Tuesday, August 26, 2008

Some thoughts on "evangelism"

What is "evangelism?" Is it preaching the gospel, disseminating knowledge about the gospel, convincing people to believe in the gospel, or demonstrating the gospel in action?

This brings up another question: What is the "gospel?" Is it Christian teachings, a set of Christian facts and knowledge, a Christian worldview, or God's ultimate desire restore all things to perfection and how we can become partner and friends (i.e., disciples...?) with God's in his desire for the world?

For some ten to fifteen years now, I've become increasingly uncomfortable with the definitions for both "evangelism" and "gospel" that I've too frequently heard. Evangelism is too often limited to "preaching the gospel." The gospel is nearly always defined to be something like "a set of doctrines." In other words, we evangelize because we believe that if people don't know and believe a set of doctrines, they will be lost and doomed to punishment. After all, isn't this what Matthew 28:19-20 says?

If indeed the ultimate goal is to make sure people listen to and accept doctrines, then any means used to maximize the ends are acceptable, right? It doesn't matter if the means employ some "white lie" deceptions, or a bit of bribing, or coercion, or manipulation -- as long as people can be placed in a position to hear (because the message content is primary), then we've done our part in evangelism, right?
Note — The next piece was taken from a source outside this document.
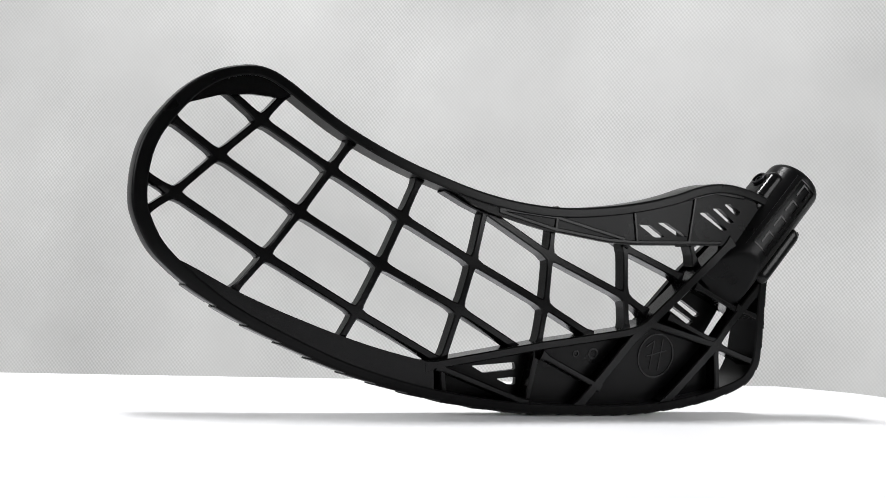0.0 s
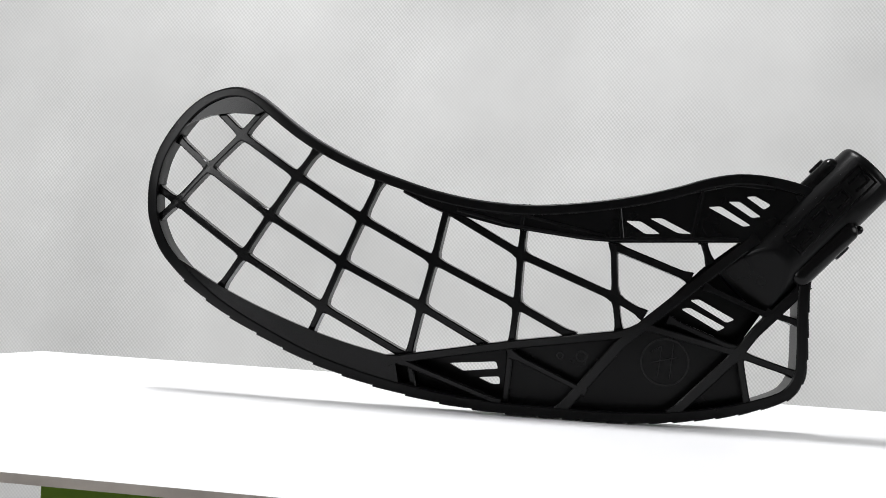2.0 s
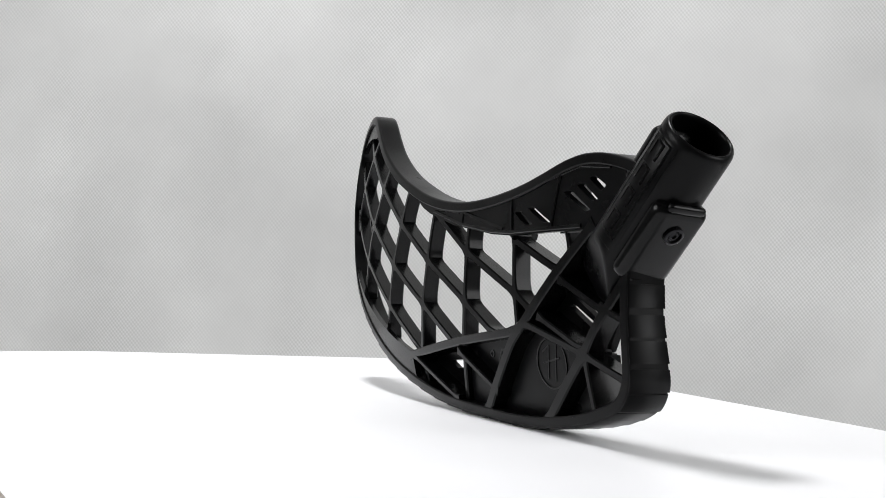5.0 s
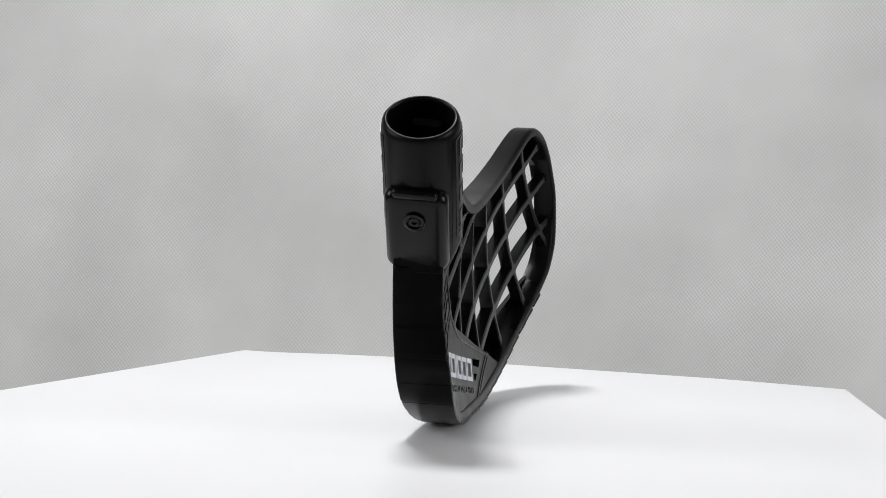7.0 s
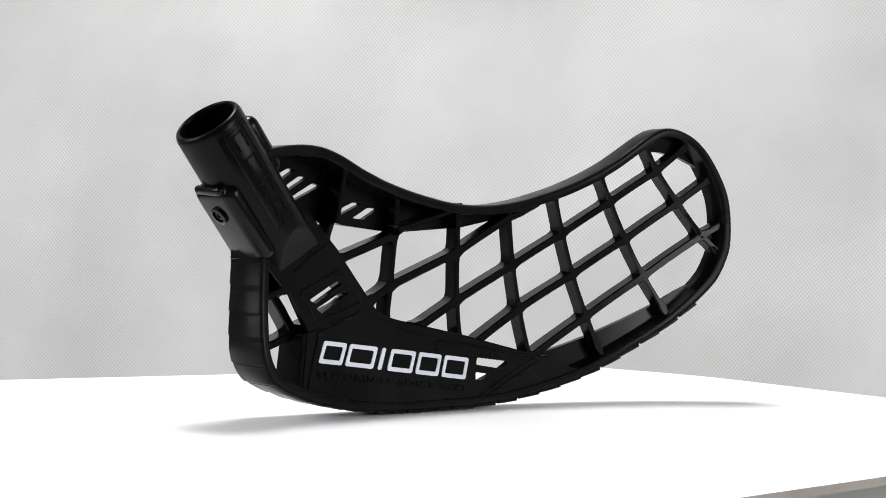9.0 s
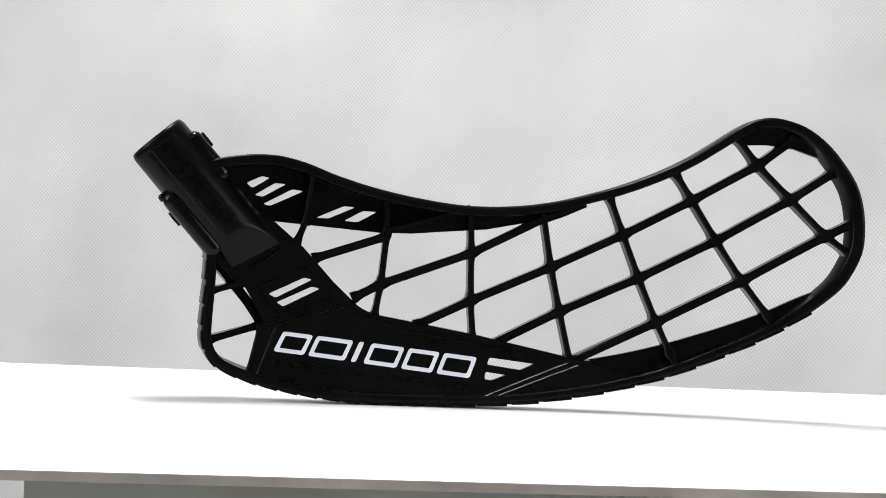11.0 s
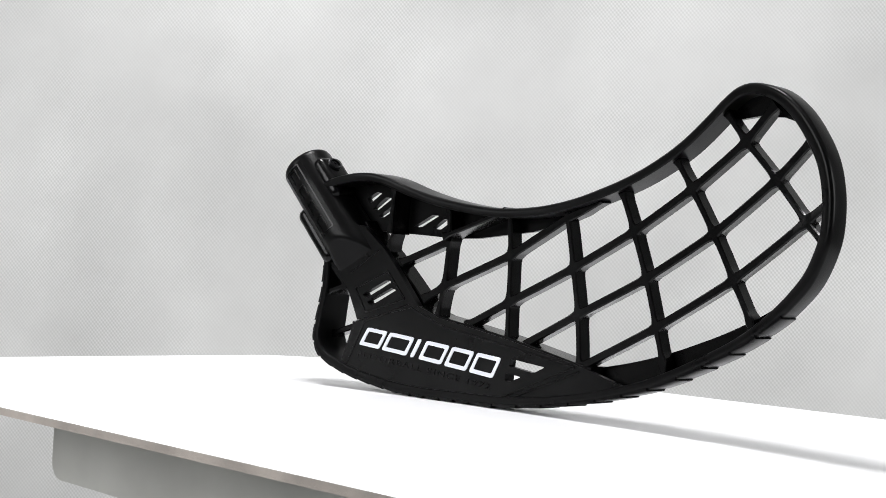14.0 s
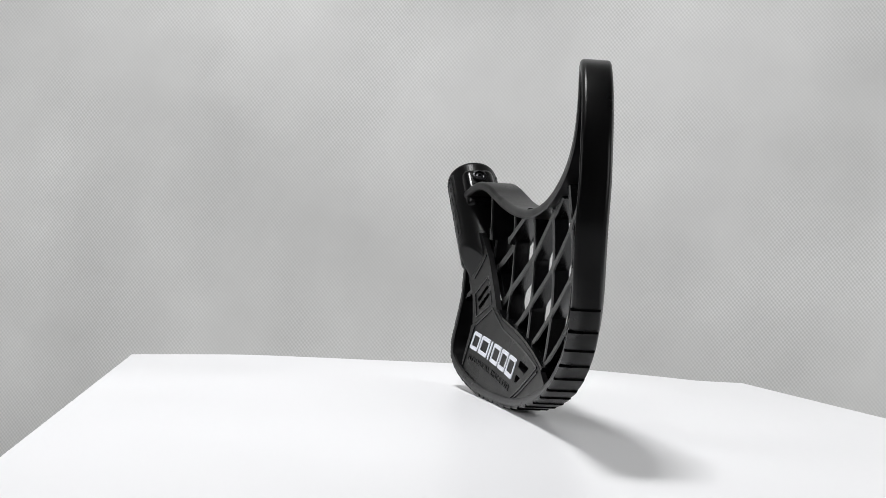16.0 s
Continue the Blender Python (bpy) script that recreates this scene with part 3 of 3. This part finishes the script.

No, because I believe the means is the message. How we live and how we relate to others says more about what we really believe than any seminar or sermon will.

I refer you to two external blog entries. Both reflect my reservations and strong discomfort with evangelism as frequently practiced. Both are authored by Seventh-day Adventist pastors and raise issues regarding the current state of evangelism within the church. The second (as the title suggests) proposes some solutions to the crisis.

This is why I am rather uncomfortable with evangelism initiatives coming from "up high" in the church hierarchy. Most of these administrative initiatives assume the only really valid form of evangelism is meetings and preaching, or that any personal evangelism must eventually lead to mass evangelism. It puts unnecessary pressure on local churches and their leaders to outwardly do something and to employ godless measures to make their reports look good.

I intend to do what I can to resist both the pressures and temptations to employ any means other than genuine love and honesty in genuine evangelism. To do otherwise would be to give into, employ, and support the methods of the devil (c.f., Desire of Ages, pp. 22, 678, 759).